Italy Backs Vatican Solar Farm to Power City-State
Italy has approved a plan with the Holy See to transform 430 hectares at Santa Maria di Galeria, north of Rome, into a solar farm capable of covering all of Vatican City’s electricity needs—a step that would make it the world’s first carbon-neutral state. The agreement was signed by Archbishop Paul Richard Gallagher, the Vatican’s foreign minister, and Francesco Di Nitto, Italy’s ambassador to the Holy See. Because the site enjoys extraterritorial status, the deal still requires Italian parliamentary approval before construction contracts can be tendered.
From Radio Towers to Renewable Power
The chosen site is steeped in history and controversy. Since the 1950s, Santa Maria di Galeria has hosted Vatican Radio’s short- and medium-wave antennas, which carried papal messages worldwide. As surrounding communities grew, residents raised health concerns about electromagnetic emissions. Courts ultimately cleared the transmitter, and the Vatican later reduced broadcast hours as digital distribution lowered costs. Repurposing the grounds for solar is intended to put dormant land to work while addressing local sensitivities and the Church’s climate commitments.
The shift also reflects a policy arc that began under Pope Francis, who in June 2024 ordered development of an agrivoltaic plant at Santa Maria di Galeria to accelerate the Vatican’s transition away from fossil fuels—building on the teaching of Laudato Si’ (2015) and Laudate Deum (2023). The initiative is now being carried forward by Pope Leo XIV, who visited the site in June and has embraced the goal of a carbon-neutral Vatican.
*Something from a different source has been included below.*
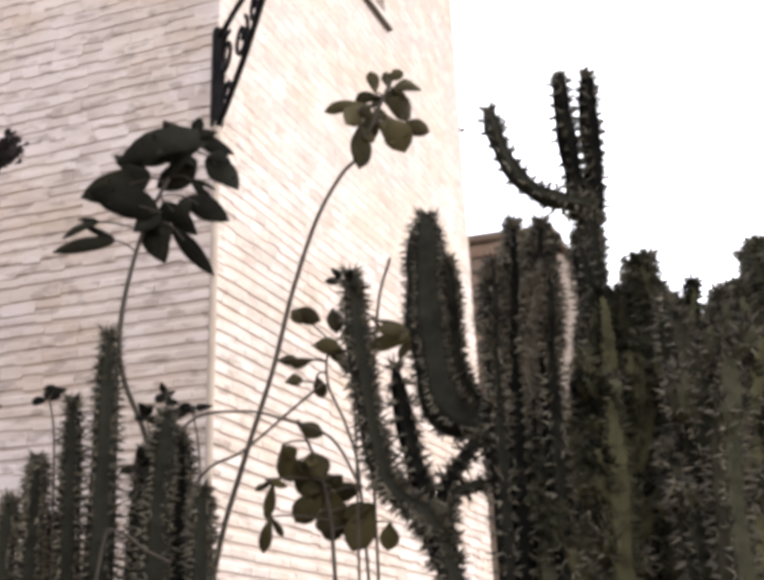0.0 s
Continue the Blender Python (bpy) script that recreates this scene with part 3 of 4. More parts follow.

Price Tag, Land Use and the Road to Approval
Vatican officials estimate the solar buildout will cost under €100 million. The agreement specifies that development must preserve agricultural use of the land and minimize environmental impacts, a hallmark of agrivoltaic design that allows crop cultivation beneath and between panel arrays. Once Parliament ratifies the pact, the Holy See plans to open competitive bids for construction, a move intended to control costs and timelines.
If completed as envisioned, the plant would supply enough clean power to fully cover Vatican City State’s demand, eliminating the micro-nation’s reliance on Italy’s grid and associated emissions. Earlier Vatican planning documents envisioned using Santa Maria di Galeria for renewables; today’s accord turns that concept into a near-term infrastructure project with a clear governance pathway.
A Climate Legacy from Francis to Leo XIV
The solar farm is framed in Rome not only as an engineering project but as a moral commitment rooted in Catholic social teaching on creation care. Francis launched the effort to align the Church’s footprint with its message; Leo XIV is pledging to complete it, positioning the Vatican as a global example at a moment when faith communities are mobilizing to cut emissions. The plan dovetails with the Church’s broader sustainability programs that encourage institutions and parishes to halve emissions in line with the Paris Agreement pathway.
Beyond symbolic value, the build would turn a once-contentious radio enclave into a showcase for agrivoltaics: dual-use land management that can stabilize energy costs, protect farmland, and deliver measurable emissions reductions. With parliamentary approval and a successful tender, work could begin promptly—advancing a project that, for the first time, could make an entire sovereign state run on the sun.